Thank you Peter. What has been pulling on me lately is peoples focus on being good Christians, rather than Christ-followers. And your post seemed to address that very thing--when we leave church thinking 'what else can I do', it's to be part of a group. When we leave thinking, what did He do, or what is He doing, we are focused on following Him.

James Walker

commented on Mar 19, 2014

I agree with this fresh approach. However, as in most all things; it doesn't have to be "all or nothing". Jesus' servants have to be instructed how to be good servants as well as knowing His love, majesty and power. Surely, "knowing" our Savior will make us eager to learn how to better serve him.
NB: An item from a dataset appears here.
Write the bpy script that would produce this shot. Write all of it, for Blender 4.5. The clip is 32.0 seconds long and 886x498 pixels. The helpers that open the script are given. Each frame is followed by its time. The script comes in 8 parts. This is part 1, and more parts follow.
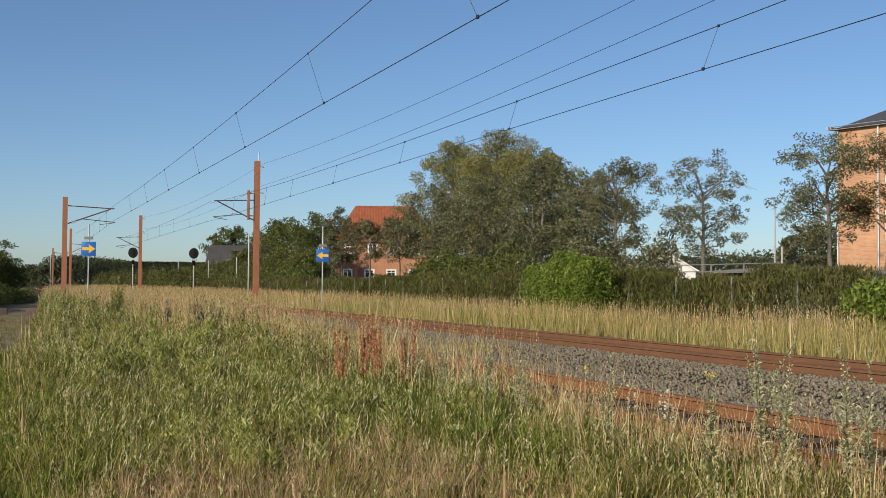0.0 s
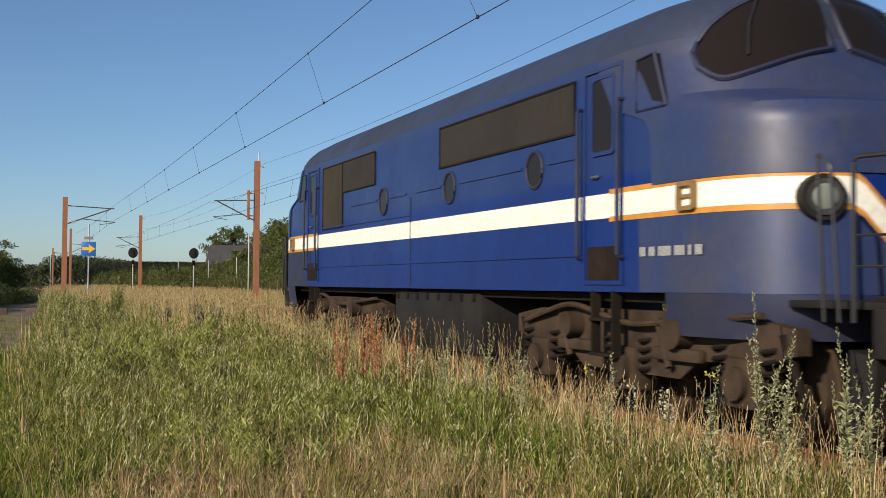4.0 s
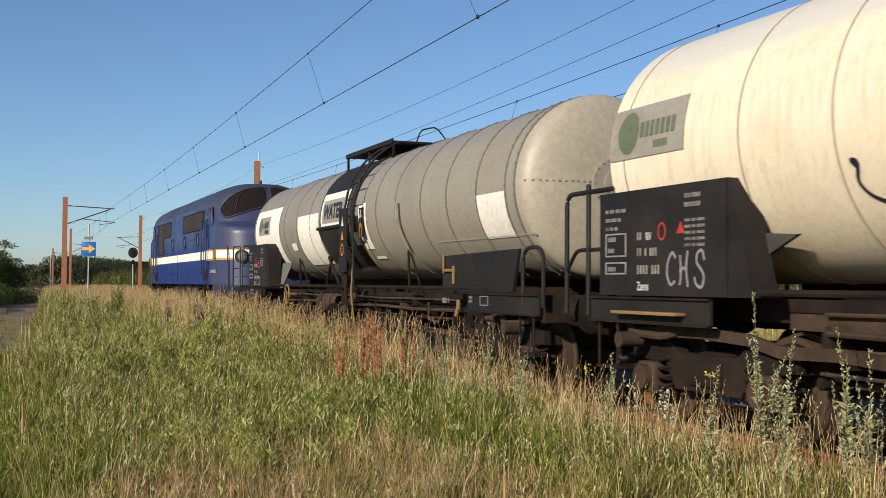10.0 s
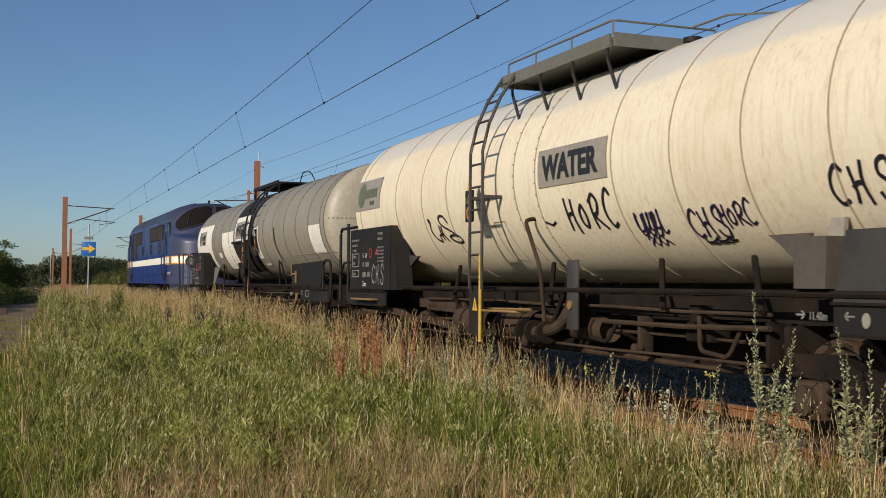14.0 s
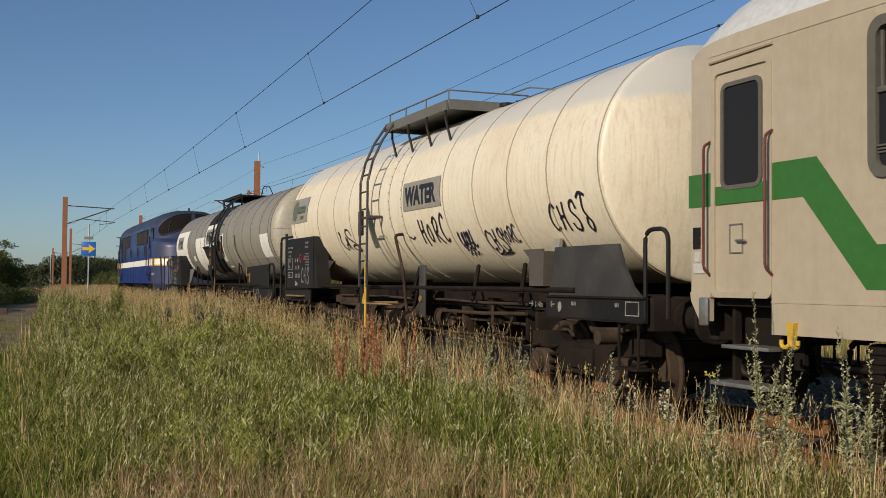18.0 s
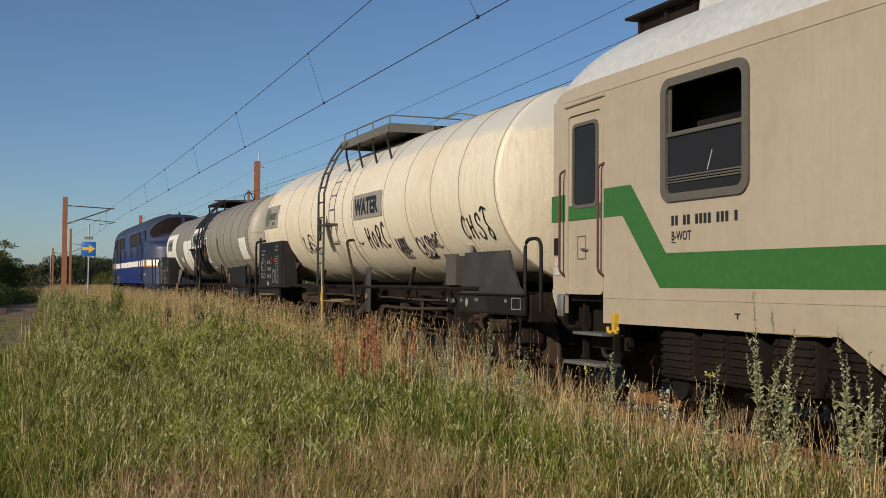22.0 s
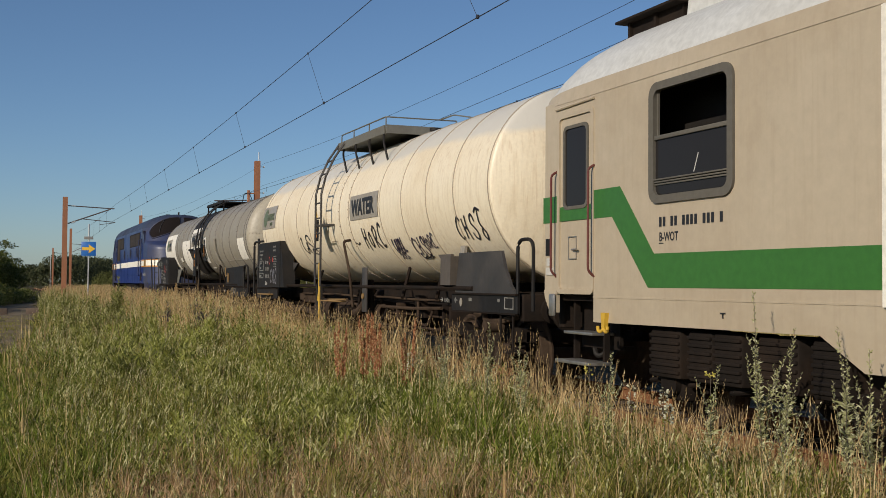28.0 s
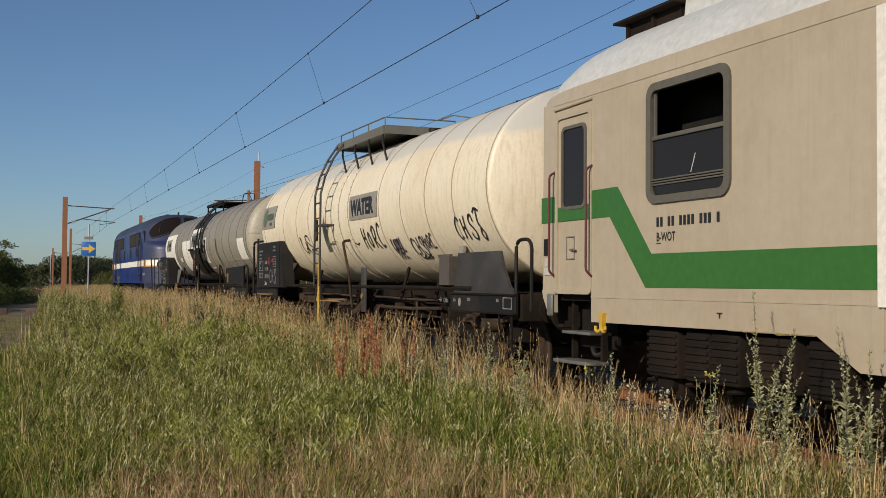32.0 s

The sheep must "look to the Shepherd" but they do so in order to know the "direction" they should go.

Chuks Ukachi

commented on Mar 20, 2014

I agree with the message, as we can not save our selves, we must look upto Jesus

Strateanu Bogdan Ciprian

commented on Mar 20, 2014

Great article!:) God bless you Pastor Peter!:) I have a question. If we only preach the gospel and don't give advise to believers about how to improve they're behaviour, couldn't seems to somebody too teorically? Sorry for my english:)

Michael Brancolini

commented on Jan 1, 2019

Agreed if not how to act what would you preach then? How God saved us, crucifixion etc?